I think dolly's complaints are a bit ironic really: the vast majority of applicants for maths at Cambridge are invited for interview, precisely so that they have the opportunity to demonstrate their potential. Everybody who is interviewed has a realistic chance of an offer, based on their UCAS application. Even if they don't get an offer, it is not a waste of time as the whole interview experience is very useful in itself for a prospective maths undergraduate.
One could set filters more harshly and invite less applicants to interview, but most filters would discriminate against students from lower achieving schools or from backgrounds with no tradition of university study. For example, pushing up the cutoff for AS UMS tends to favour students from selective schools.

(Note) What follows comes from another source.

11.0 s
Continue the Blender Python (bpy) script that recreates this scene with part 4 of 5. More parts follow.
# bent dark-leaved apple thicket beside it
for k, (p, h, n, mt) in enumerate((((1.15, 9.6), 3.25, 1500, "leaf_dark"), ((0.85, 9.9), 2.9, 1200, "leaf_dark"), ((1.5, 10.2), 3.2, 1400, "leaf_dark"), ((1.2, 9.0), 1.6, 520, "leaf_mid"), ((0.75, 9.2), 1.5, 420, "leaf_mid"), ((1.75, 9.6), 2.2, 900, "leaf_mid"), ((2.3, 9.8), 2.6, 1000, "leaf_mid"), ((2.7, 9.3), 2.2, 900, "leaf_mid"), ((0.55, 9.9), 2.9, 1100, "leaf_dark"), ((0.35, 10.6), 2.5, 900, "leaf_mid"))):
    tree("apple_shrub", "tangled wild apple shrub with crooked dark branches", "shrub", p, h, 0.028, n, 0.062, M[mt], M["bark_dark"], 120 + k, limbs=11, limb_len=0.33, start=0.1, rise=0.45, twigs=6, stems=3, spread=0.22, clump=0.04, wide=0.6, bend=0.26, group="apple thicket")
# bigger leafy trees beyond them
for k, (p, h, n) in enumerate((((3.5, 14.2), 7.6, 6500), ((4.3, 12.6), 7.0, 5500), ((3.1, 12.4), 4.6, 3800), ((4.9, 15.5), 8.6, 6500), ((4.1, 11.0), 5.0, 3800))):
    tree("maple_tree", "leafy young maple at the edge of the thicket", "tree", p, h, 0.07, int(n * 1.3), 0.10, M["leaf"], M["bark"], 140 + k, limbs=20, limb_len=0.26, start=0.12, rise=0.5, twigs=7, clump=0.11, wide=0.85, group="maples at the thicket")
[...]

Interviewers need to be aware of this and they need to give every candidate the opportunity to show off what they can do rather than sticking with easy questions.
Why on earth would you think interviewers are not aware of this? Aren't you assuming something about their own backgrounds in thinking that they aren't aware of the costs of travelling?

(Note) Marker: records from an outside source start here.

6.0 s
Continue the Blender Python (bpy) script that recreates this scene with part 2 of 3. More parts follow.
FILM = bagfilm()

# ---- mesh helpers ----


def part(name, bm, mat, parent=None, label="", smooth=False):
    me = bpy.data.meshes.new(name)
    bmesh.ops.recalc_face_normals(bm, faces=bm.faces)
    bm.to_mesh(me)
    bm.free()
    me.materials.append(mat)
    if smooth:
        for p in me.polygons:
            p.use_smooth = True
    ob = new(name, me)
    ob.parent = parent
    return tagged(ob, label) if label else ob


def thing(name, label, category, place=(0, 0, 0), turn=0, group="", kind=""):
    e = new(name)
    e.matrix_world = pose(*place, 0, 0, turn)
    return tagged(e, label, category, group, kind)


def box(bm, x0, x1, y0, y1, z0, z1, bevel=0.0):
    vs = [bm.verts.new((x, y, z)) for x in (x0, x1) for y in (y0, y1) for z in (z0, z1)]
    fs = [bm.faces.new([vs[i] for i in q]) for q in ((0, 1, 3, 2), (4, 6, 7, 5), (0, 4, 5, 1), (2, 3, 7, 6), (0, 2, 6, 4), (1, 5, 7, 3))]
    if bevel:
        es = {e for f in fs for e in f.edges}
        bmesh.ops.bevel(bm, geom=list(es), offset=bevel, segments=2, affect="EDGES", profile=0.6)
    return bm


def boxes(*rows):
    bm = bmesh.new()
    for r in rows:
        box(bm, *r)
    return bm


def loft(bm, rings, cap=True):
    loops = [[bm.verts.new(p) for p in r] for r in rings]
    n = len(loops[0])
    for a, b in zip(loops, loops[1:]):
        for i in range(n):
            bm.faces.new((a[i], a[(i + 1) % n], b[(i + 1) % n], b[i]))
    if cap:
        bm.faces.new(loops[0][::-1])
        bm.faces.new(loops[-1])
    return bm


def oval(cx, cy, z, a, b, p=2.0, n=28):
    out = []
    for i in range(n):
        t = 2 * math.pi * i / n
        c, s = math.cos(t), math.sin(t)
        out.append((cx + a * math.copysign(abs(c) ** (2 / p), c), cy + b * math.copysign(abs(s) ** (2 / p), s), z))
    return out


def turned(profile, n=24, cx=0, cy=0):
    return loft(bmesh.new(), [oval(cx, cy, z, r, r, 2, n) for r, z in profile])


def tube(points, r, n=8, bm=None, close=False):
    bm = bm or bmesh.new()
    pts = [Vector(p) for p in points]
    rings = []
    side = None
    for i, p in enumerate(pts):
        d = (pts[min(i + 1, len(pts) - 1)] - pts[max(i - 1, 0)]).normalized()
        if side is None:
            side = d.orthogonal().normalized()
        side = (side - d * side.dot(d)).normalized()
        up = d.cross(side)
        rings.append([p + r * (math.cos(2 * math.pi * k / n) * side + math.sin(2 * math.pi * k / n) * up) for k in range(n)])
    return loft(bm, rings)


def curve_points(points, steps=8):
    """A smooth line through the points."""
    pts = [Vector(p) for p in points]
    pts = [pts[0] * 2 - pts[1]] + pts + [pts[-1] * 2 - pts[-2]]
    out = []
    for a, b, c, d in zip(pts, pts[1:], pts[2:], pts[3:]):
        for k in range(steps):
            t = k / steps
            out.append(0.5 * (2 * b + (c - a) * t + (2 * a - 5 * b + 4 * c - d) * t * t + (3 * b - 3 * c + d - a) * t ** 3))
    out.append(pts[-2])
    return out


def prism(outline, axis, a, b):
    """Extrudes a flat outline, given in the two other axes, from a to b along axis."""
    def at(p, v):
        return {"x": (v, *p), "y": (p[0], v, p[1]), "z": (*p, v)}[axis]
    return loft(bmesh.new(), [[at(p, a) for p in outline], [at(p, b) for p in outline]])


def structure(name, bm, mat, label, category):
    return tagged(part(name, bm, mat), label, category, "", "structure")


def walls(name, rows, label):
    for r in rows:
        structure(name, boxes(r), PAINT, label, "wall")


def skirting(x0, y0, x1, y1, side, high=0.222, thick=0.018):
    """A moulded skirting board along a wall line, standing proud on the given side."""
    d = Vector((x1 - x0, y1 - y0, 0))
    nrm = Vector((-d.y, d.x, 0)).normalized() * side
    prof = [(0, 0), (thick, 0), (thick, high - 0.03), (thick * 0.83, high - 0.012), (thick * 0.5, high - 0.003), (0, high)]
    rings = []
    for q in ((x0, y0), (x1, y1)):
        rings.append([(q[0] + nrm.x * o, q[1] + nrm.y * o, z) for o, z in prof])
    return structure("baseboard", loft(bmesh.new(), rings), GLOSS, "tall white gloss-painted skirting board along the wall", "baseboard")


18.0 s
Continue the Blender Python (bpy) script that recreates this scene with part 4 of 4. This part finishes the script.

The only reason an interviewer sticks with (relatively) easy questions is if a student cannot get very far with any of them. What on earth would be the point of asking harder and harder questions, tearing the applicant to pieces, making them feel more and more stressed? Isn't it far less cruel to stick with a pleasant discussion rather than pushing the candidate until they collapse?
maybe the Camb interviews are more to see how they would fare in tutorials, as they know the hard questions will be faced in STEP anyway?
The (decision making parts of) Cambridge maths interviews are basically STEP questions but it is considered hard to distinguish definitively between candidates based on short interviews/short tests before interview, hence the over-offering based on STEP grades. This is anticipated to change with the removal of AS: definitive offers are likely to be made based on longer pretests akin to Oxford's MAT. Imo the selection of maths students by both Oxford and Cambridge inevitably has a certain amount of error: the top candidates are obvious but for many others you are looking at very small differences and trying to correct for differing backgrounds.